§ EXERCISE
For the data below, work out how many lines contain the word "with" and supply only that number.

§ COLLECTED MATERIAL
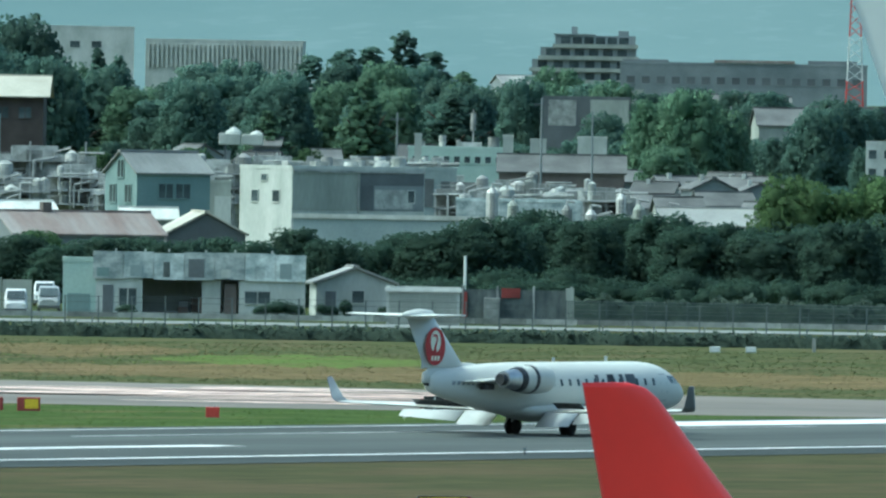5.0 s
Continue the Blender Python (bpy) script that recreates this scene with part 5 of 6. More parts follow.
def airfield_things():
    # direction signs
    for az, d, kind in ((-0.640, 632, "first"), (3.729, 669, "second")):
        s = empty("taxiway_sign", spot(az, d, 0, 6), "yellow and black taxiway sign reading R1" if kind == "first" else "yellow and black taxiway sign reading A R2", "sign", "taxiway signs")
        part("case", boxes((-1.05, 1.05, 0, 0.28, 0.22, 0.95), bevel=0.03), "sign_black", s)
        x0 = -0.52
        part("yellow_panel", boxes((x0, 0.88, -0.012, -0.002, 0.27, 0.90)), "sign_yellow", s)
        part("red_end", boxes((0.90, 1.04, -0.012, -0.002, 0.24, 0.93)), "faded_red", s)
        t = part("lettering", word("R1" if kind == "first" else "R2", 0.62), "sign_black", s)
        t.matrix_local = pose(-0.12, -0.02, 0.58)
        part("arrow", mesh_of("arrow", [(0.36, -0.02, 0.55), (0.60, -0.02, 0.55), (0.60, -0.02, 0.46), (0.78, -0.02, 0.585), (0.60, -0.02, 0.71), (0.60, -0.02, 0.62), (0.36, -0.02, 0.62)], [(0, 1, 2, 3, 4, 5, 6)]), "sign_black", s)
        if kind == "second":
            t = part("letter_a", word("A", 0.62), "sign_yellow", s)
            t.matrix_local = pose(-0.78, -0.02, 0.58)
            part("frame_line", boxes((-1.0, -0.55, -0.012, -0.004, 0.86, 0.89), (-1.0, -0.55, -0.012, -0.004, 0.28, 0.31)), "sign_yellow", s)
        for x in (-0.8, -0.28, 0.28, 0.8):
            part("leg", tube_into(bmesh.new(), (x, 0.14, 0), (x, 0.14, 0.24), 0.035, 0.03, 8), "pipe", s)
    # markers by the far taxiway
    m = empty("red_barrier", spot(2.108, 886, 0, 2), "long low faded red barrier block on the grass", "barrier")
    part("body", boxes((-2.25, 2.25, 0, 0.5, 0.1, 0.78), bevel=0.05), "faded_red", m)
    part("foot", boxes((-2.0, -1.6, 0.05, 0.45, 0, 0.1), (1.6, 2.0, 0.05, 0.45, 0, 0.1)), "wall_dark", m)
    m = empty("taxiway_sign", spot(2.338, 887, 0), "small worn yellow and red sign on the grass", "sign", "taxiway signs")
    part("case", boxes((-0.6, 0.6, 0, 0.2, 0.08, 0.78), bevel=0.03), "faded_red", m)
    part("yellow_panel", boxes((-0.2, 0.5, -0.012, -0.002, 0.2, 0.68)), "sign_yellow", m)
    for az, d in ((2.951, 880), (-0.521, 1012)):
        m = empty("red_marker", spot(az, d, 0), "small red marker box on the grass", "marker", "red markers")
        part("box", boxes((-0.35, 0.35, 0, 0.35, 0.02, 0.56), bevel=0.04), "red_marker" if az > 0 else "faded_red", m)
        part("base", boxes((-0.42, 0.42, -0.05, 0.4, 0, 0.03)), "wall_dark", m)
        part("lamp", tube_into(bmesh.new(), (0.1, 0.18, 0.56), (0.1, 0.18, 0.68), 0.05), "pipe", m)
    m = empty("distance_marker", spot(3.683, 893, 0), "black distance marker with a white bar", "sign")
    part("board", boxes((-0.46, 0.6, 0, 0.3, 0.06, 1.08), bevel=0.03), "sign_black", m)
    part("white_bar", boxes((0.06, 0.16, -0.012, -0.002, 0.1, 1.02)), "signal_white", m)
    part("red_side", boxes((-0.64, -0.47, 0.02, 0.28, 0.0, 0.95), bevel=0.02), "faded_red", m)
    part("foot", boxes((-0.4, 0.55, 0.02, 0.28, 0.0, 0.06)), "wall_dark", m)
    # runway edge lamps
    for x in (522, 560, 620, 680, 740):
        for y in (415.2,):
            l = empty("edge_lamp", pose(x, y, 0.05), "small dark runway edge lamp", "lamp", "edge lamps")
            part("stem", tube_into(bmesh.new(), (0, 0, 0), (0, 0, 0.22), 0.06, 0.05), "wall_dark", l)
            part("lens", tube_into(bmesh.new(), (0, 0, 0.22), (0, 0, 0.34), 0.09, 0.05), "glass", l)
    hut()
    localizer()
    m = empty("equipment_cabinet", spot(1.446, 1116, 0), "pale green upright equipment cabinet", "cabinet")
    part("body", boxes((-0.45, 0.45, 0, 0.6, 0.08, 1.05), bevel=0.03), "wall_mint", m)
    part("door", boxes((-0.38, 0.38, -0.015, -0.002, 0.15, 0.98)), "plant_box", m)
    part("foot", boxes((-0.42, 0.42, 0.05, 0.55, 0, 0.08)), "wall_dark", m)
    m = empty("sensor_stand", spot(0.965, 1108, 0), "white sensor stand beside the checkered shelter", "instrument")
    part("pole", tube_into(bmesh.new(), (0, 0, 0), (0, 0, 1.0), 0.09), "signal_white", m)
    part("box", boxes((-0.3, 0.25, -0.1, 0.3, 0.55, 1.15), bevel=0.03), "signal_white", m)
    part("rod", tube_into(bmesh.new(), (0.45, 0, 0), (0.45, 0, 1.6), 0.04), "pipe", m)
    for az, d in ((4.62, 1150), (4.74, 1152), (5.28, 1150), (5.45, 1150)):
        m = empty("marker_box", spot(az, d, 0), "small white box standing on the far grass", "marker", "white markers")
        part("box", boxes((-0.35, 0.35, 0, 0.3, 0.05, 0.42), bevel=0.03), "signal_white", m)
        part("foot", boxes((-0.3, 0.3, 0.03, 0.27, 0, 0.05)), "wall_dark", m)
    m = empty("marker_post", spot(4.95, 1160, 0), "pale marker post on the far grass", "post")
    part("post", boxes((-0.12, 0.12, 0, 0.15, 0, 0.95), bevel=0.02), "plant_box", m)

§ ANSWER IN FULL
2